Dropbox reached profitability thanks to its low sales and marketing expenses -- 22.9% of revenue during the last quarter -- as it realizes more than 90% of its sales through its self-service website and applications.

With scale, management forecasted non-GAAP operating margins to improve to a range of 28% to 30% and annual free cash flow to exceed $1 billion by 2024.

However, you should take those ambitious goals with a grain of salt: These non-GAAP metrics exclude many costs such as share-based compensation (SBC). Estimating the portion of these costs as a percentage of revenue by 2024 remains difficult, but last-quarter results give an indication of the potential difference between the company's GAAP and non-GAAP operating margins. 

Metric Q1 2020
GAAP operating income $26.8 million
Non-GAAP operating income $73.1 million  
GAAP operating margin 5.9%
Non-GAAP operating margin  16.1%

Data Source: Dropbox. GAAP = Generally Accepted Accounting Principles.
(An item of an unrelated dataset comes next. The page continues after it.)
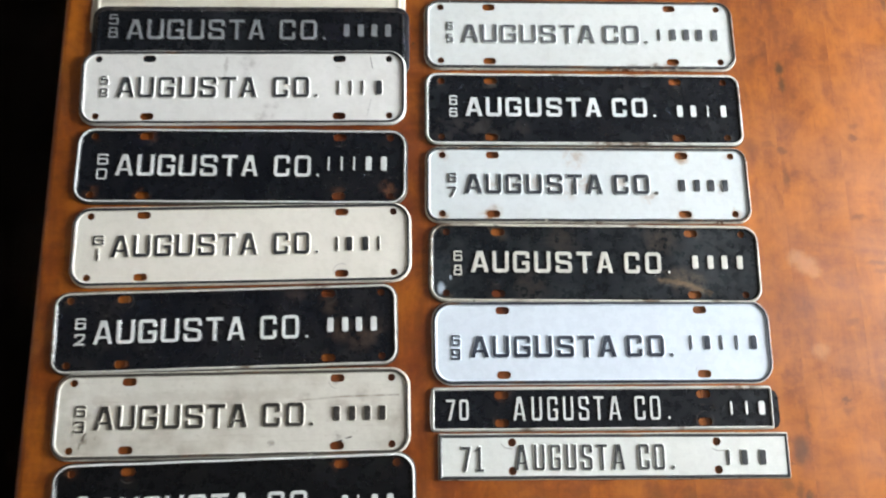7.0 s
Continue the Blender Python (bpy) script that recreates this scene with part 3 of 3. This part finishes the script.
plate_paint("paint_67", (0.655, 0.70, 0.71), (0.50, 0.45, 0.36), 11, 0.14, 0.7, 0.15, spots=((-0.012, 0.026, 0.016, 0.45), (-0.05, 0.0, 0.012, 0.45), (-0.09, -0.004, 0.01, 0.4), (0.03, 0.004, 0.01, 0.5), (0.055, -0.012, 0.01, 0.5), (0.128, -0.002, 0.01, 0.5), (-0.02, -0.006, 0.014, 0.35), (-0.003, 0.001, 0.009, 0.5), (-0.092, -0.031, 0.013, 0.9), (-0.086, -0.026, 0.009, 0.7), (-0.062, 0.004, 0.008, 0.4), (0.045, 0.002, 0.007, 0.5)), chip_colour=(0.44, 0.23, 0.09))
ink_paint("ink_67", (0.022, 0.026, 0.036), WHITE, 11, 0.25)
plate_paint("paint_68", (0.0045, 0.0065, 0.0095), (0.040, 0.047, 0.052), 12, 0.55, 0.55, 0.0, spots=((0.075, -0.014, 0.016, 0.5), (0.09, -0.019, 0.014, 0.6), (0.06, -0.012, 0.012, 0.35), (0.06, 0.022, 0.02, 0.3), (-0.03, 0.02, 0.02, 0.2), (-0.06, -0.02, 0.02, 0.2)), chip_colour=(0.15, 0.10, 0.06), specks=0.8, pale=((-0.1405, -0.0235, 0.0052, 1.5), (-0.1316, -0.0137, 0.0019, 1.6)), marks=((0.0574, -0.0150, 0.0775, -0.0177, 0.003, 0.6, (0.17, 0.11, 0.06)), (0.0775, -0.0177, 0.1016, -0.0263, 0.004, 0.7, (0.17, 0.11, 0.06))))
ink_paint("ink_68", (0.60, 0.58, 0.52), (0.10, 0.07, 0.05), 12, 0.3)
plate_paint("paint_69", COLD, (0.55, 0.60, 0.66), 13, 0.06, 0.1, 0.0, rough=0.26, corner_rust=False)
ink_paint("ink_69", (0.018, 0.024, 0.042), COLD, 13, 0.1)
plate_paint("paint_70", BLACK, (0.03, 0.03, 0.03), 14, 0.12, 0.5, 0.0, hole_y=0.0118, corner_rust=False, specks=0.3)
ink_paint("ink_70", (0.64, 0.64, 0.62), (0.2, 0.18, 0.15), 14, 0.3)
plate_paint("paint_71", (0.67, 0.685, 0.65), (0.52, 0.50, 0.44), 15, 0.12, 0.15, 0.05, hole_y=0.0118, corner_rust=False, rings=0.0, marks=((-0.0983, 0.0104, -0.0953, 0.0074, 0.0008, 0.7, (0.25, 0.24, 0.22)), (-0.0953, 0.0074, -0.0893, 0.0065, 0.0008, 0.7, (0.25, 0.24, 0.22)), (0.0847, 0.0061, 0.0888, 0.0041, 0.0008, 0.7, (0.25, 0.24, 0.22)), (0.0888, 0.0041, 0.0948, 0.0042, 0.0008, 0.7, (0.25, 0.24, 0.22))))
ink_paint("ink_71", (0.03, 0.032, 0.036), WHITE, 15, 0.3)

LIP_RUST = {65: ((0.03, -0.0365, 0.012, 1.0), (0.045, -0.0365, 0.014, 1.0), (0.06, -0.0365, 0.014, 1.0), (0.075, -0.0365, 0.012, 1.0), (0.09, -0.036, 0.010, 0.8)),
            66: ((-0.14, -0.034, 0.012, 0.7), (-0.148, -0.02, 0.01, 0.6), (0.15, -0.01, 0.02, 0.4)), 67: ((-0.09, 0.036, 0.012, 0.8), (-0.12, 0.036, 0.02, 0.4), (-0.15, 0.02, 0.012, 0.5)),
            68: ((-0.085, -0.036, 0.01, 0.9), (-0.148, -0.02, 0.015, 0.5)), 62: ((-0.14, -0.034, 0.015, 0.6), (0.145, -0.03, 0.012, 0.5))}
# the lips and rims take the knocks: the same paints, more chipped
for year, ground, over, chip in ((57, (0.66, 0.62, 0.52), SOOT, 0.8), (58, (0.012, 0.014, 0.02), SILVER, 0.3), (59, (0.74, 0.74, 0.71), SOOT, 0.5), (60, (0.02, 0.022, 0.026), SILVER, 0.5),
                                 (61, (0.74, 0.71, 0.63), SOOT, 0.6), (62, (0.02, 0.02, 0.022), (0.55, 0.54, 0.50), 0.9), (63, (0.55, 0.53, 0.46), (0.05, 0.045, 0.04), 1.0), (64, (0.02, 0.02, 0.022), SILVER, 0.5),
                                 (65, (0.66, 0.65, 0.58), (0.03, 0.03, 0.033), 1.3), (66, (0.03, 0.028, 0.026), (0.68, 0.69, 0.66), 1.0), (67, (0.66, 0.62, 0.54), (0.02, 0.023, 0.03), 1.2), (68, (0.05, 0.045, 0.04), (0.58, 0.55, 0.48), 1.2),
                                 (69, (0.72, 0.74, 0.74), (0.018, 0.024, 0.042), 0.5), (70, (0.05, 0.05, 0.05), (0.60, 0.59, 0.55), 0.8), (71, (0.60, 0.60, 0.56), (0.03, 0.032, 0.036), 0.8)):
    plate_paint(f"paint_{year}_lip", ground, (0.26, 0.22, 0.16), year, 0.4 + 0.35 * chip, 0.3, 0.4 + chip, rings=0.0, rough=0.36, spots=LIP_RUST.get(year, ()))
    ink_paint(f"ink_{year}_rim", over, tuple(0.8 * c for c in ground), year, 0.16 + 0.40 * chip, rust=max(0.0, chip - 0.4))

# the rolled border: where the ink begins and ends across it, its width, its rise
THIN, BROAD, SHARP = (0.36, 0.82, 0.0050, 1.0), (0.20, 0.74, 0.0050, 1.0), (0.42, 0.76, 0.0050, 1.0)
NARROW, FULL = 4.0, 9.2

cream_plate = license_plate(-0.2125, 0.268, 0.0, "cream tin license plate with black lettering, tucked under another", "paint_57", "ink_57", "57", bold=3.7, radius=0.008, size=(0.1505, 0.0371), slots=False,
              corners=False, broad_rim=True, word=(-117, 12), co=(26, 71), text=(4.6, 24.6), year_x=(-133.5, -126.5), year_y=((16, 27), (3, 14)),
              bars=((91, FULL), (104, NARROW), (116.5, FULL), (130.5, FULL)), bar_y=(5.6, 19.6))
bm = bmesh.new()
rows_ = [[bm.verts.new((x, -0.0022 + y, z)) for y, z in ((-0.0024, 0.0033), (-0.0010, 0.0036), (0.0, 0.0037), (0.0010, 0.0036), (0.0024, 0.0033))] for x in (-0.1400, -0.1385, 0.1385, 0.1400)]
for end in (0, 3):
    for v in rows_[end]:
        v.co.z = 0.0033
for a, b in zip(rows_, rows_[1:]):
    for k in range(4):
        bm.faces.new((a[k], a[k + 1], b[k + 1], b[k]))
part("pressed_crease", bm, bpy.data.materials["paint_57"], cream_plate, smooth=True)
license_plate(-0.2090, 0.2247, 0.0, "black tin license plate with faded grey lettering, partly covered", "paint_58", "ink_58", "58", bold=3.7, radius=0.012, size=(0.1505, 0.0356), slots=False,
              corners=False, broad_rim=True, word=(-117, 12.5), co=(26.5, 71.5), text=(0.0, 21.0), year_x=(-134, -125), year_y=((15.0, 26.0), (1.5, 12.5)),
              bars=((90.5, FULL), (104, FULL), (117, FULL), (130, FULL)), bar_y=(3.3, 17.0), tilt=2.2, lift=0.0018)
license_plate(-0.2135, 0.1770, 0.2, "white tin license plate with black lettering and light scratches", "paint_59", "ink_59", "59", bold=3.7, radius=0.0165, ridge=THIN,
              word=(-117, 12), co=(27, 70), text=(-10.6, 10.2), year_x=(-132.7, -125.3), year_y=((2.2, 11), (-9.8, -1.0)),
              bars=((88.5, NARROW), (100, NARROW), (111, NARROW), (126.5, FULL)), bar_y=(-8.3, 6.7), tilt=2.6, lift=0.0026)
license_plate(-0.2124, 0.1001, -0.5, "black tin license plate with worn silver lettering", "paint_60", "ink_60", "60", bold=3.7, radius=0.0165, ridge=SHARP,
              word=(-114.5, 14.5), co=(28.8, 71.5), text=(-10.5, 10.6), year_x=(-131.7, -121.7), year_y=((0, 10.8), (-14, -3.2)),
              bars=((79, NARROW), (91, NARROW), (102.3, NARROW), (115.8, FULL), (129.8, FULL)), bar_y=(-4.6, 10.2))
license_plate(-0.2091, 0.0264, 0.76, "cream tin license plate with black lettering", "paint_61", "ink_61", "61", bold=3.7, radius=0.0175, ridge=THIN,
              word=(-115.3, 13.6), co=(27.7, 68.9), text=(-10.4, 10.2), year_x=(-132, -122.3), year_y=((1, 10.3), (-12.7, -1.7)),
              bars=((85, NARROW), (96, FULL), (110.5, FULL), (122.6, NARROW)), bar_y=(-8.5, 5.5))
license_plate(-0.2197, -0.0493, 1.22, "black tin license plate with silver lettering and rusty flecks", "paint_62", "ink_62", "62", bold=3.7, radius=0.014, ridge=(0.26, 0.70, 0.0050, 1.0), size=(0.1505, 0.0366),
              word=(-113.8, 16.2), co=(29.2, 72.2), text=(-11.0, 10.3), year_x=(-130.3, -121.2), year_y=((2.5, 12.8), (-11.3, -1.0)),
              bars=((90.8, FULL), (103.8, FULL), (115.8, FULL), (128.8, FULL)), bar_y=(-6.6, 7.2))
license_plate(-0.2106, -0.1224, 0.44, "grubby greyish-white tin license plate with dark lettering", "paint_63", "ink_63", "63", bold=3.7, radius=0.0165, ridge=THIN,
              word=(-115.9, 12.5), co=(25.5, 70), text=(-11.8, 8.6), year_x=(-132.8, -123.8), year_y=((-0.6, 9.4), (-13.6, -3.6)),
              bars=((88.6, FULL), (102, FULL), (115, FULL), (128, FULL)), bar_y=(-8.2, 5.0))
license_plate(-0.2058, -0.1955, 1.24, "black tin license plate with clean silver-white lettering", "paint_64", "ink_64", "64", bold=3.7, radius=0.0165, ridge=(0.26, 0.66, 0.0050, 1.0),
              word=(-112.8, 13.2), co=(27.3, 69.2), text=(-12.4, 8.6), year_x=(-129, -120.3), year_y=((1.0, 10.4), (-10.8, -1.0)),
              bars=((92, FULL), (102.8, NARROW), (116.8, FULL), (129.8, FULL)), bar_y=(-9.4, 3.6))
license_plate(0.1076, 0.2335, -0.27, "white tin license plate with worn black lettering and chipped rim", "paint_65", "ink_65", "65", bold=3.5, radius=0.0155, ridge=(0.24, 0.84, 0.0050, 1.0),
              word=(-115.3, 13.7), co=(22.7, 66.7), text=(-9.8, 9.9), year_x=(-130, -123.6), year_y=((3.2, 12.4), (-9.9, -0.6)),
              bars=((77.7, NARROW), (91.2, FULL), (104.2, FULL), (117.2, FULL), (132.2, FULL)), bar_y=(-6.2, 6.6))
license_plate(0.1074, 0.1560, -0.35, "black tin license plate with bright white lettering and rusty holes", "paint_66", "ink_66", "66", radius=0.012, ridge=BROAD,
              word=(-113.2, 15.8), co=(25.8, 68.8), text=(-8.5, 11.6), year_x=(-128.6, -120.8), year_y=((3, 13.2), (-8.9, 0.6)),
              bars=((91.3, FULL), (104.3, FULL), (118.3, NARROW), (133.3, FULL)), bar_y=(-8.2, 4.8))
license_plate(0.1073, 0.0814, -0.42, "white tin license plate with black lettering and rust stains", "paint_67", "ink_67", "67", bold=4.1, radius=0.0135, ridge=(0.30, 0.80, 0.0050, 1.0),
              word=(-115, 13), co=(23, 66), text=(-9.9, 10.0), year_x=(-130.5, -122.5), year_y=((1.0, 10.6), (-12.6, -2.6)),
              bars=((88, FULL), (102, FULL), (115.5, FULL), (128.3, FULL)), bar_y=(-7.0, 5.4))
license_plate(0.1098, 0.0068, -0.84, "scuffed black tin license plate with cream lettering", "paint_68", "ink_68", "68", radius=0.0155, ridge=BROAD,
              word=(-113.5, 15.5), co=(25.5, 68.5), text=(-9.8, 10.8), year_x=(-129.5, -121.3), year_y=((0.6, 10.6), (-12.4, -2.4)),
              bars=((91, FULL), (105, FULL), (118, FULL), (132, FULL)), bar_y=(-5.3, 8.4))
license_plate(0.1122, -0.0645, -0.28, "clean bluish-white tin license plate with navy-black lettering", "paint_69", "ink_69", "69", bold=4.1, radius=0.018, ridge=(0.22, 0.72, 0.0050, 1.0),
              corners=False, word=(-117.6, 11.4), co=(20.4, 63.4), text=(-13.6, 6.2), year_x=(-134.6, -126.6), year_y=((-3.1, 6.9), (-15.1, -5.1)),
              bars=((79, NARROW), (93.4, FULL), (106.4, NARROW), (120.4, NARROW), (135.4, FULL)), bar_y=(-7.6, 5.8))
slim_black = license_plate(0.1093, -0.1221, -0.34, "narrow black tin license plate with white lettering and bent ends", "paint_70", "ink_70", "70", size=(0.1503, 0.0191),
              radius=0.0035, ridge=(0.06, 0.85, 0.0036, 0.8), corners=False, hole_y=0.0118, slim=True, word=(-79.3, 14.7), co=(26.7, 58.7), text=(-10.2, 10.6),
              year_x=(-137.6, 0), year_y=((-9.6, 8.6), (-9.6, 8.6)), bars=((112.2, NARROW + 0.6), (125.7, NARROW + 0.6), (139.2, FULL)), bar_y=(-6.8, 6.0))
for sx, far in ((-1, 0.1510), (1, 0.1548)):
    bm = bmesh.new()
    rows_ = [[bm.verts.new((sx * x, y * w - 0.0015, z)) for y in (-1, 1)] for x, w, z in ((0.1492, 0.0165, 0.0026), (0.6 * far + 0.4 * 0.1494, 0.0150, 0.0026), (far, 0.0105, 0.0026), (far + 0.0001, 0.0105, 0.0))]
    for a, b in zip(rows_, rows_[1:]):
        bm.faces.new((a[0], a[1], b[1], b[0]))
    part("bent_end", bm, bpy.data.materials["ink_70" if sx < 0 else "paint_70"], slim_black)
license_plate(0.1172, -0.1623, -0.52, "narrow white tin license plate with black lettering and square corners", "paint_71", "ink_71", "71", size=(0.1525, 0.0194),
              radius=0.0018, ridge=(0.28, 0.92, 0.0038, 0.5), corners=False, round_holes=True, hole_y=0.0118, slim=True, word=(-86.3, 7.7), co=(19.7, 51.7),
              text=(-11.4, 10.2), year_x=(-133.0, 0), year_y=((-12.4, 8.6), (-12.4, 8.6)), bars=((98.2, NARROW + 0.6), (112.2, FULL), (128.2, FULL)), bar_y=(-8.2, 5.4))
Similarly, free cash flow excludes SBC and some other costs. Granted, SBC is a noncash expense, but it represents a real cost to shareholders as it increases the number of shares (dilution). 

Is Dropbox a buy?

The market values Dropbox at an enterprise value-to-sales ratio of 4.5, based on the midpoint of full-year revenue guidance, which seems reasonable if the company delivers the forecasted double-digit revenue growth and improving margins by 2024. However, that valuation doesn't offer any margin of safety as it depends on flawless execution over the long term against giant competitors such as Microsoft and Google.

Thus, Dropbox is a buy only for investors convinced that management will deliver results according to its ambitious long-term plan.